A neutral formation that can be bullish or bearish.

  • Look for a change of market structure WITHIN the box before the breakout — don't just trade the breakout alone
  • RSI can show hidden bullish at the start / pre-box as extra confirmation
  • Look for OBV to support the breakout — if OBV breaks out before price, that's a leading indicator
  • If it breaks out and comes back in on low volume = liquidity grab, not genuine breakout

Darvas box example

Bull Flag

Strong impulsive move forms the pole, then consolidation usually in the form of a channel.

  • Measure Fibs from the first down change of market structure (reversal) to the top change of market structure. An impulse move (zig) is from the end of the last zag to the next zag
  • Check if volume did NOT support the move down and DID support the move up
  • Compare larger pivot points for hidden bullish divergence
  • Flag should NOT retrace past the Fib 382 (maybe 500 max).

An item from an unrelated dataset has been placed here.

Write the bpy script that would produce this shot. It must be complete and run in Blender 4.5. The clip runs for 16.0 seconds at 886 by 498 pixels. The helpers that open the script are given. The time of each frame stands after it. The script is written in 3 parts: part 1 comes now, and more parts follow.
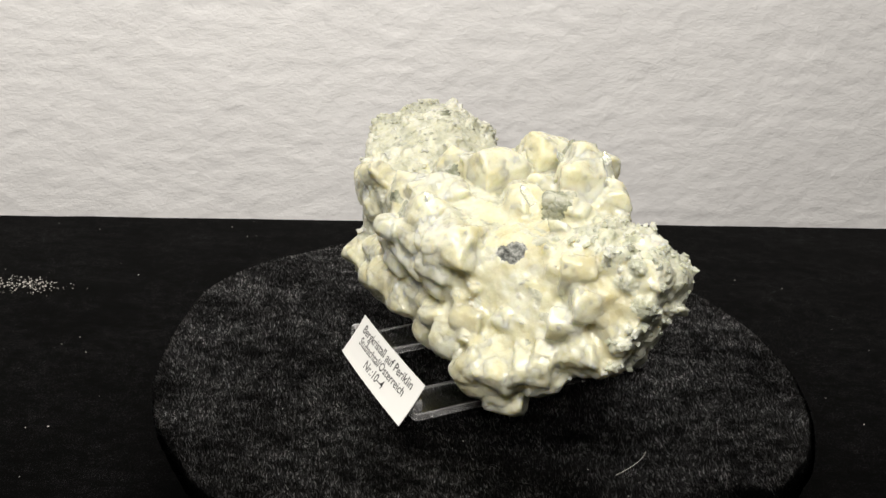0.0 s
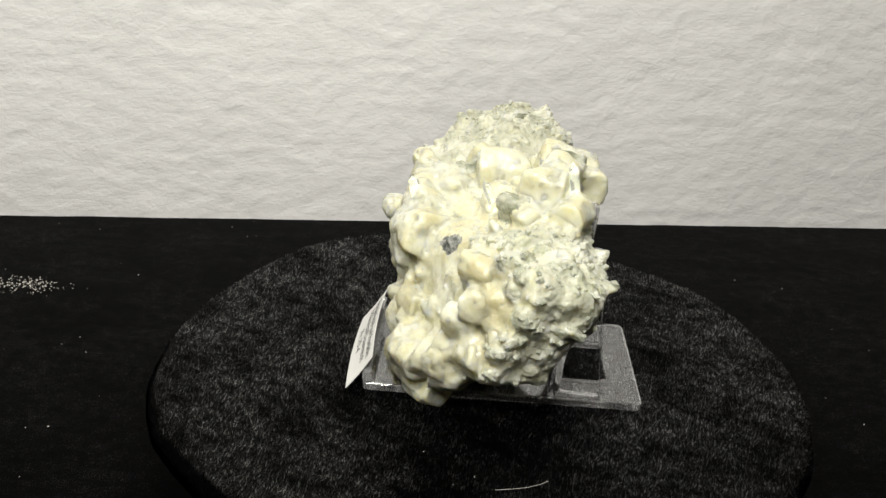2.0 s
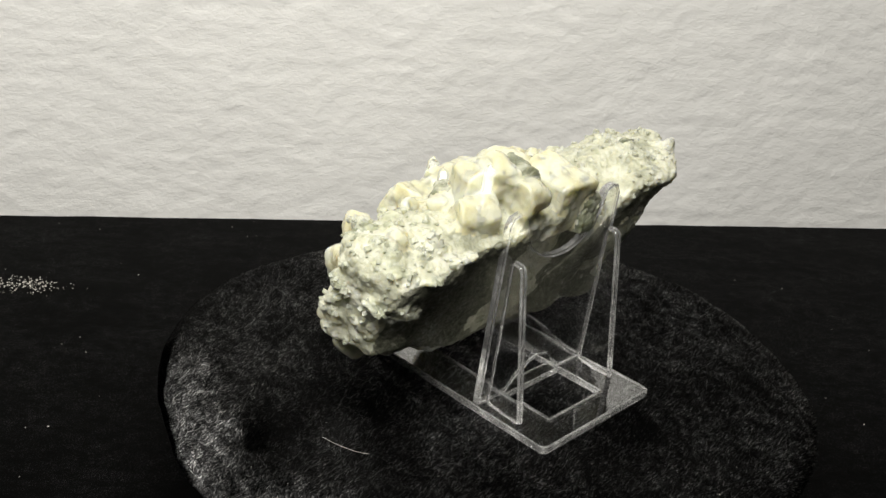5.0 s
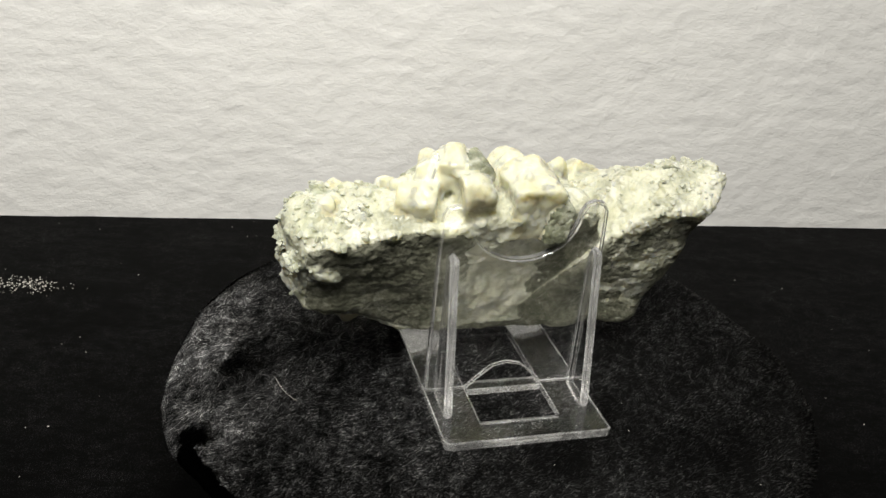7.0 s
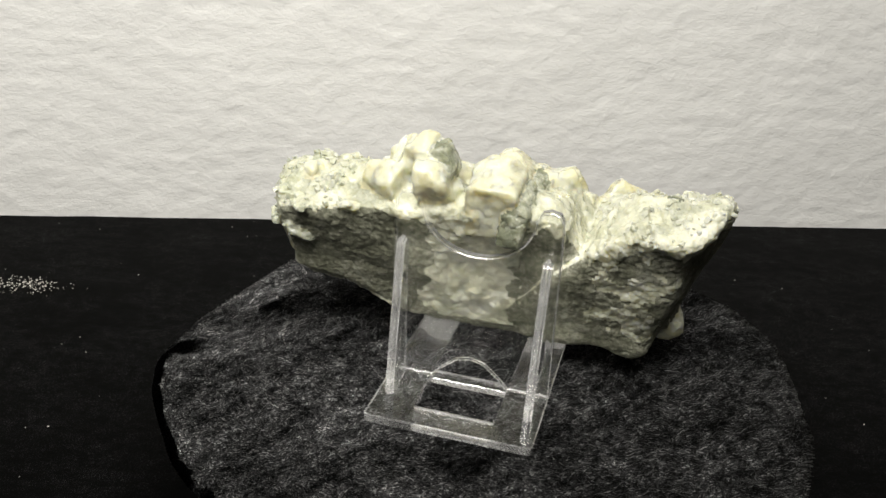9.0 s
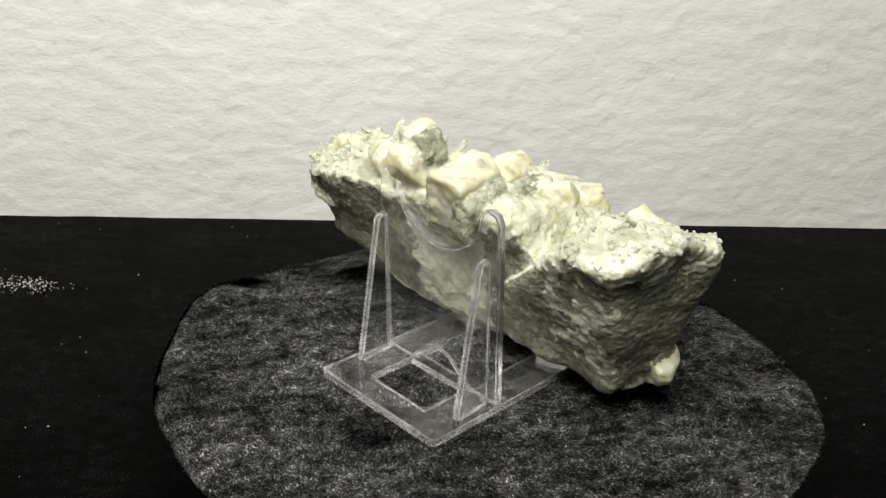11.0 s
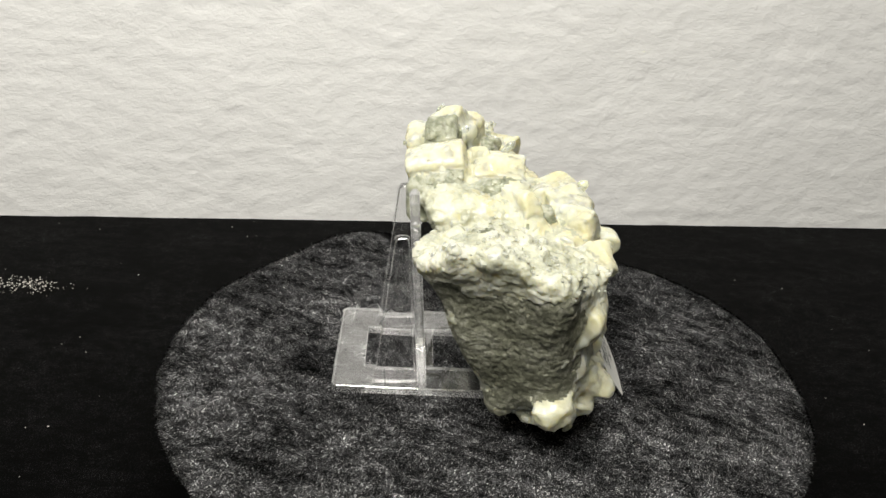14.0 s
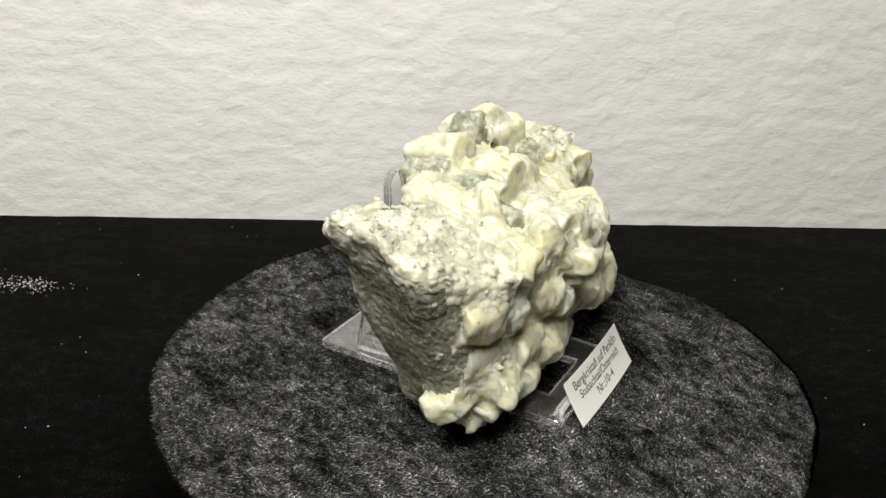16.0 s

Definitely not 618 — that's not a flag
  • When you find a change of market structure at the end of the bull flag, look for:
    • A break through a decline
    • Low down volume
    • RSI continuation (hidden bullish → convergence)
    • Bounce off the 0.382 area

Bull flag example


Reversal Patterns + Regular Divergence

Head & Shoulders

This is a bearish reversal pattern (failure swing).

  • The left shoulder is formed on increasing positive volume
  • Divergence is found from the top of the left shoulder to the top of the head
  • The head will form on lowering / flat OBV, signalling weakness in the trend
  • The right shoulder will be formed on even lower OBV, showing weakness in the dip buyers (dumb money buying the dip — thank you very much)
  • When the neckline is broken, the pattern is confirmed and there should be increasing down volume on the sell-off (even lower OBV)
  • The measured move is from the neckline to the top of the head

No hidden divergence on the right shoulder — the trend hasn't flipped yet, so hidden bearish can't exist there. Hidden bearish only appears AFTER the trend changes to bearish.

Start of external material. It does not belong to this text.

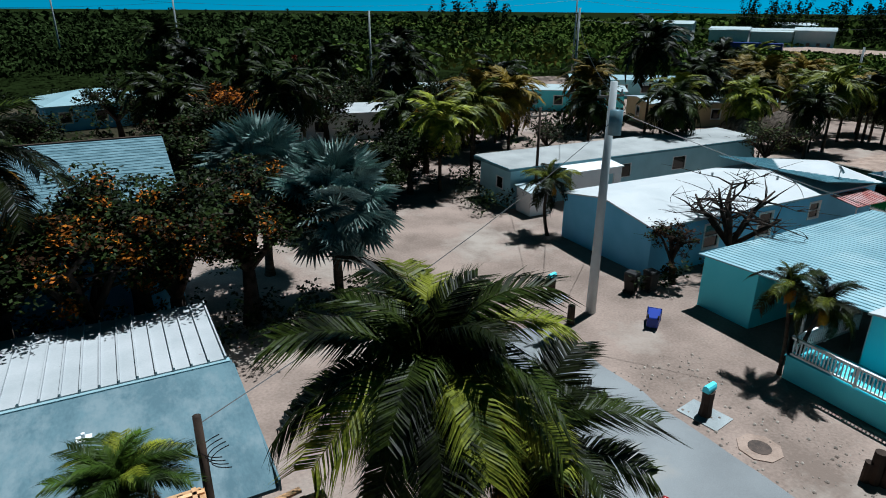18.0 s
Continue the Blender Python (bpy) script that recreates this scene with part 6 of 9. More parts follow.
def trunk_shape(p, q, r0, r1, bend=0.3, n=9, rings=10, seed=0):
    p, q = Vector(p), Vector(q)
    rng = random.Random(seed)
    side = Vector((rng.uniform(-1, 1), rng.uniform(-1, 1), 0)) * bend
    pts = [p.lerp(q, k / rings) + side * math.sin(math.pi * k / rings) for k in range(rings + 1)]
    rad = [(r0 + (r1 - r0) * (k / rings) ** 0.6) * (1.0 + (0.05 if k % 2 else -0.03)) for k in range(rings + 1)]
    rad[0] = r0 * 1.35
    return Shape().tube(pts, rad, n)


def palm(x, y, h, size=1.0, n=20, lean=(0, 0), seed=1, dry=0.15, label="", group="palms", name="coconut_palm", trunk=0.15, lit=0.35, up=0, fresh=False):
    rng = random.Random(seed)
    n = round(n * (1.35 if size > 1 else 1.2))
    t = thing(name, label or "tall coconut palm with drooping green fronds", "palm tree", group, x, y, 0)
    top = Vector((lean[0], lean[1], h))
    part("trunk", trunk_shape((0, 0, -0.1), top, trunk * 1.25, trunk * 0.8, 0.25, seed=seed), M_BARK, t, smooth=True)
    for k in range(n):
        f = k / (n - 1)
        az = k * 137.5 + rng.uniform(-15, 15)
        el = 84 - (128 - up) * f ** 0.95 + rng.uniform(-10, 10)
        # lit copies grow likelier towards the top, as painted sunlight on the crown
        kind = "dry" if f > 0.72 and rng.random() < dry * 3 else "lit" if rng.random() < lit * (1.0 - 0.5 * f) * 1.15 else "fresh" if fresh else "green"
        k2 = size * rng.uniform(0.85, 1.12) * (0.78 if f < 0.12 else 0.6 if kind == "dry" else 1.0)
        m = Matrix.Translation(top) @ pose(0, 0, 0, 0, 0, az) @ pose(0, 0, 0, rng.uniform(-18, 18), -el, 0) @ Matrix.Diagonal((k2, k2, k2, 1))
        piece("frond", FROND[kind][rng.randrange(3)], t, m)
    return t


# street side
palm(46.35, 11.1, 4.5, 1.0, 17, (0.05, 0.0), 3, 0.8, "coconut palm with yellowing lower fronds before the fence", lit=0.7)
palm(46.4, 6.75, 4.7, 1.0, 17, (-0.1, 0.0), 4, 0.5, "coconut palm with bright green crown before the fence", lit=1.0)
palm(45.3, 2.75, 6.6, 0.95, 34, (-0.7, -0.2), 5, 0.1, "tall leaning coconut palm with a dense dark crown", lit=0.1)
palm(47.8, 22.5, 3.2, 0.5, 14, (0.35, -0.35), 6, 0.2, "small slender palm beside the trailer porch", trunk=0.08, name="slender_palm")
palm(47.7, 22.9, 3.7, 0.5, 12, (0.0, 0.4), 7, 0.8, "small slender palm with yellow fronds beside the porch", trunk=0.07, name="slender_palm")
palm(49.3, 39.9, 3.4, 0.62, 14, (0.1, 0.3), 8, 0.1, "small green palm beside the blue trailer", trunk=0.1)
palm(28.3, -1.0, 7.2, 1.05, 22, (-1.8, 1.3), 9, 0.12, "leaning coconut palm over the white roof", trunk=0.19, lit=0.14)
palm(30.9, 20.0, 7.0, 1.02, 24, (-0.2, -0.5), 10, 0.05, "big coconut palm with long arching fronds by the street", trunk=0.2, lit=0.4)
palm(32.6, 19.2, 4.3, 0.95, 26, (0.3, 0.1), 11, 0.4, "coconut palm with orange dry fronds by the street", lit=0.3)
palm(20.8, 21.2, 4.5, 0.5, 34, (0, 0), 12, 0.03, "bushy green palm between two houses", trunk=0.12, lit=0.5, up=70, fresh=True)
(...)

Inverse H&S warning: An inverse H&S might just be a zag retracement, not a major bottom. Make sure it breaks through the zag zone. If buyers step in at the 382-618 but don't break through, it could just be a corrective bounce.

Fractals: Each wave can top with a mini H&S. Multiple small H&S combine into one large H&S across the full accumulation → public → excess cycle.

Head and shoulders example

Double Tops / Bottoms

  • When price makes an equal high (double top), RSI should be LOWER = bearish divergence (weakening trend)
  • Volume: lowering volume on the second top. Volume confirms the zigs down but NOT the rallies back up (opposite of continuation)
  • Divergence → convergence as it breaks the neckline
  • No hidden divergence — this is a reversal pattern, only regular divergence applies

Falling Wedge (ASX Trader's Favourite)

  • If a wedge starts forming into a zag zone, that should be the end of the ABC
  • OBV should NOT support the move down and SHOULD support the move up
  • Bullish divergence off the bottom of the wedge adds a point of confluency
  • Hidden bullish divergence off the low if running into a zag zone (showing the larger uptrend will continue)
  • Hidden bearish could be found at the top of the wedge if not at a bottom (within the wedge, showing the downtrend within the wedge is continuing — but this transitions into bullish divergence as the wedge exhausts)
  • Two types: retracement wedge (had an uptrend, corrected down into zag zone) and bottom wedge (at the very bottom of a long downtrend, the final move / ending diagonal)

Falling wedge example


Summary: The Complete Pattern Fusion Framework

For Any Continuation Pattern

  1. Volume: Confirm the trend direction, don't confirm the corrections
  2. Hidden divergence: From the pullback pivots showing continuation
  3. Divergence → convergence on the breakout
  4. Change of market structure through the pattern boundary

For Any Reversal Pattern

  1. Volume: Don't confirm the trend direction (weakening), DO confirm the reversal direction
  2. Regular divergence: Showing the trend is weakening
  3. Divergence → convergence on the change of market structure
  4. No hidden divergence — the trend hasn't flipped yet at the pattern formation point

The Practical Takeaway

You're not trading because you see a pattern. You're trading because:

  • Market structure confirms it ✓
  • Volume profile supports it ✓
  • The right type of divergence backs it up ✓
  • Divergence has moved into convergence ✓
  • You have confluency from multiple independent methods ✓

This is pattern fusion — combining the visual pattern with the underlying data (volume + divergence) to separate the genuine breakouts from the fake ones.